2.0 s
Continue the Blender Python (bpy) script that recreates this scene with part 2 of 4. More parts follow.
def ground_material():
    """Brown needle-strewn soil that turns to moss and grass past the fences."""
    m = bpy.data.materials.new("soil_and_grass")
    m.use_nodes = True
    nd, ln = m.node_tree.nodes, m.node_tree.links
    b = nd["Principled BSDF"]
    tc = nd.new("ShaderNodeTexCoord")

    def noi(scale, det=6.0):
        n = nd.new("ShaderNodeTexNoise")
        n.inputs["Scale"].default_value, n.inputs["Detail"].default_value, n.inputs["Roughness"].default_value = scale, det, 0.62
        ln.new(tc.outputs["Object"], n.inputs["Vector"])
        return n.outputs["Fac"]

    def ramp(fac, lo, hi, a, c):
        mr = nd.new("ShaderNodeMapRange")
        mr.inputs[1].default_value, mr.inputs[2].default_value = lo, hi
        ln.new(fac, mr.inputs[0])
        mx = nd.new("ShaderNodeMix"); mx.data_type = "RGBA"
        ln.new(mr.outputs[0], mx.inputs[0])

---

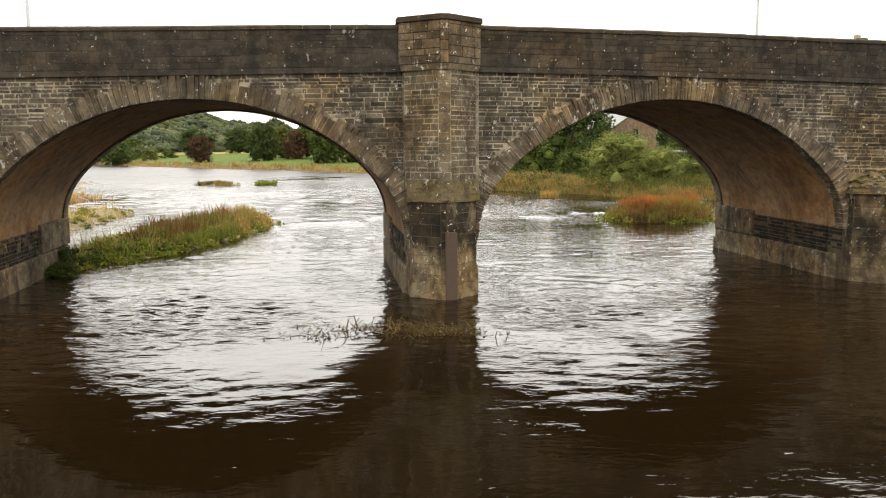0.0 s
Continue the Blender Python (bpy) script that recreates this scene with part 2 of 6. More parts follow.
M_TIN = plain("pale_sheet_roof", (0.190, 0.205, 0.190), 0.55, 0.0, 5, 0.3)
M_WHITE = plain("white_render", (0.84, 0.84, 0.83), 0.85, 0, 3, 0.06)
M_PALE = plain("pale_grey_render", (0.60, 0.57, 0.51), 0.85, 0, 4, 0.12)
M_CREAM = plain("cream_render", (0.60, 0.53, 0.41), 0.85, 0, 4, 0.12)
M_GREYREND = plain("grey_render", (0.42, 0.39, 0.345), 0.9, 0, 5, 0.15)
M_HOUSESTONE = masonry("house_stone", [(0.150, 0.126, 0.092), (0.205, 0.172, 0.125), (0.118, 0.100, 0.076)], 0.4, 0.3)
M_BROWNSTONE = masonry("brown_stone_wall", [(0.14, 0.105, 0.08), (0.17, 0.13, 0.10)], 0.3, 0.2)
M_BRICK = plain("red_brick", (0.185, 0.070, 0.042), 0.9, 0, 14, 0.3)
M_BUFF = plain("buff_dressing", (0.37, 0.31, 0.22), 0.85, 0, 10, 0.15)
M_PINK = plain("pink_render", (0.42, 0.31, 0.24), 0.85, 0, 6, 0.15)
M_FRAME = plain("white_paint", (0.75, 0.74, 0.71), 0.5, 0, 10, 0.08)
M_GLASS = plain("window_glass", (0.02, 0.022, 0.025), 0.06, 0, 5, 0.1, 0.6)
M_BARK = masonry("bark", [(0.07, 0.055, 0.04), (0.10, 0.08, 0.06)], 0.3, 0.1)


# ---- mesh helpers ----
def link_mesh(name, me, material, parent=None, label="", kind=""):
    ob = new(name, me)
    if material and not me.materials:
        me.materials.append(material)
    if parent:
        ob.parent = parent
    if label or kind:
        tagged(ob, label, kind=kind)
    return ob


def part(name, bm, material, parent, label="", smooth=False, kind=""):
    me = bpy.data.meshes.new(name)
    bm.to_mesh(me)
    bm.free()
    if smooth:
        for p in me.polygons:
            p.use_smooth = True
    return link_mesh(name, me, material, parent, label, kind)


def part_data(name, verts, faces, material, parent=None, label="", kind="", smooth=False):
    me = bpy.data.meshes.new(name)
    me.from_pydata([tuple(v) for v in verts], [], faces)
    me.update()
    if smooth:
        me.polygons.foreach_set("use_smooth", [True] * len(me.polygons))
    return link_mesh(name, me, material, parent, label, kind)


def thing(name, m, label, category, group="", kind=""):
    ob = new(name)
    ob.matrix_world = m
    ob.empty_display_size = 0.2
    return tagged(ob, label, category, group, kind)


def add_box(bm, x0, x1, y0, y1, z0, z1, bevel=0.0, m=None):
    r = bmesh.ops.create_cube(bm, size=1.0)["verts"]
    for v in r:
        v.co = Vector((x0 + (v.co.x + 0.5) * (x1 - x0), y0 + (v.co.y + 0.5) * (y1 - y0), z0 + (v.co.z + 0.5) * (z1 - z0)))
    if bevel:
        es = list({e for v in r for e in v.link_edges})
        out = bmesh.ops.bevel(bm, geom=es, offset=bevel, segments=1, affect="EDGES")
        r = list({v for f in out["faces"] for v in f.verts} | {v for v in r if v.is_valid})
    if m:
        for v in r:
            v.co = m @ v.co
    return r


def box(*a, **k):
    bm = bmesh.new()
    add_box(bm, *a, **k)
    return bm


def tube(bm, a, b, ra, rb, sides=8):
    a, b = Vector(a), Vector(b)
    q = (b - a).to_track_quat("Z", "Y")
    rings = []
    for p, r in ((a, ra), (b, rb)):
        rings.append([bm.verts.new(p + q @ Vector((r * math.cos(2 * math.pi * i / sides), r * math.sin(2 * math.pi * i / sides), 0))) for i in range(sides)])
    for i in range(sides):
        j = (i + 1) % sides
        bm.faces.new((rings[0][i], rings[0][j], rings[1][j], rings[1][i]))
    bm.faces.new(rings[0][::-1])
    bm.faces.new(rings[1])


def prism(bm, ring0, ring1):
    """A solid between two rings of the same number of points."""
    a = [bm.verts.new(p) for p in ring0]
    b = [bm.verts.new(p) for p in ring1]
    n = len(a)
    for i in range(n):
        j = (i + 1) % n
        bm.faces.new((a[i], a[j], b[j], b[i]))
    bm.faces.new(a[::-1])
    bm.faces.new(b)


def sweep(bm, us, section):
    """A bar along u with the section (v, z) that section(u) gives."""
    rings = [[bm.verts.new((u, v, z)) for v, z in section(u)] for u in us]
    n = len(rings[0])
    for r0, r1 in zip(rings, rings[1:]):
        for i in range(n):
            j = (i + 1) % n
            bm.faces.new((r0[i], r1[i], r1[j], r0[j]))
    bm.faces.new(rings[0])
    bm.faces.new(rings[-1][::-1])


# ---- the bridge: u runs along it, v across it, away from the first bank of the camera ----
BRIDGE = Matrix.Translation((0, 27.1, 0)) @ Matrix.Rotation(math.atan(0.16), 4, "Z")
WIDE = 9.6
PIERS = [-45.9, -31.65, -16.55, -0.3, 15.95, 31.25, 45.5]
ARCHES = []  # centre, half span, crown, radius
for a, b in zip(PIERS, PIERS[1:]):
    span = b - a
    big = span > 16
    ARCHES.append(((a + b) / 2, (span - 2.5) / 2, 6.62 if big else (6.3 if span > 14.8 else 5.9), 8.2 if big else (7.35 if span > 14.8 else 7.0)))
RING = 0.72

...

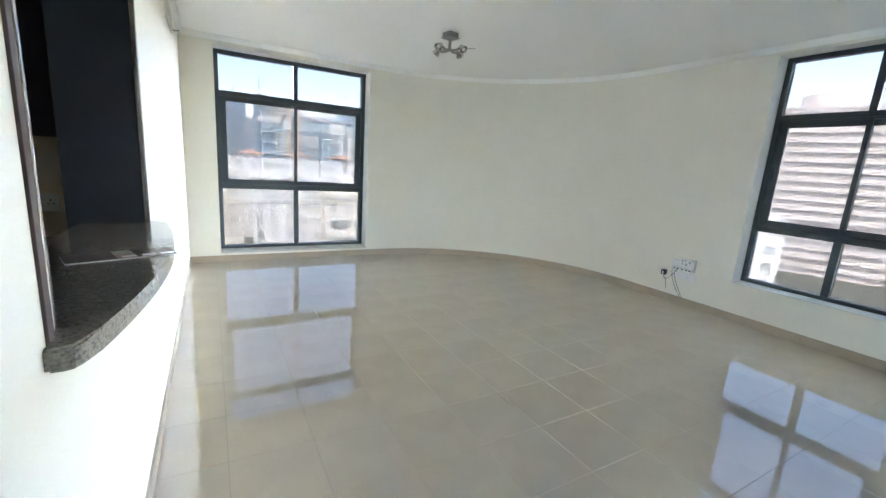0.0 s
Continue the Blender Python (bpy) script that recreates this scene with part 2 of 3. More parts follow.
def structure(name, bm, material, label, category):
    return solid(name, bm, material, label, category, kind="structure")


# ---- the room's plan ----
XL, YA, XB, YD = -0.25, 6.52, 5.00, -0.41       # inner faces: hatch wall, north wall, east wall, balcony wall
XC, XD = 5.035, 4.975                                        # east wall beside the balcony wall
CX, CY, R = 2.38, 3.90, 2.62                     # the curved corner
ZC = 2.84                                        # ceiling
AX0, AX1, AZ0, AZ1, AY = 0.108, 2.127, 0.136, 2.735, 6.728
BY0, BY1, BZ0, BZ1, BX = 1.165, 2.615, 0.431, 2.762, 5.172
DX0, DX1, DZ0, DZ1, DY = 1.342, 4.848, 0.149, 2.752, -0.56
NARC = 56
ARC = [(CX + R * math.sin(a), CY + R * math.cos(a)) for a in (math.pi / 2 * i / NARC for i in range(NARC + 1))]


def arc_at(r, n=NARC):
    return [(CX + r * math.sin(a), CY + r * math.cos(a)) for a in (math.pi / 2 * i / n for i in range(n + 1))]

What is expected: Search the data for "recreates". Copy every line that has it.

Expected output:
Continue the Blender Python (bpy) script that recreates this scene with part 2 of 4. More parts follow.
Continue the Blender Python (bpy) script that recreates this scene with part 2 of 6. More parts follow.
Continue the Blender Python (bpy) script that recreates this scene with part 2 of 3. More parts follow.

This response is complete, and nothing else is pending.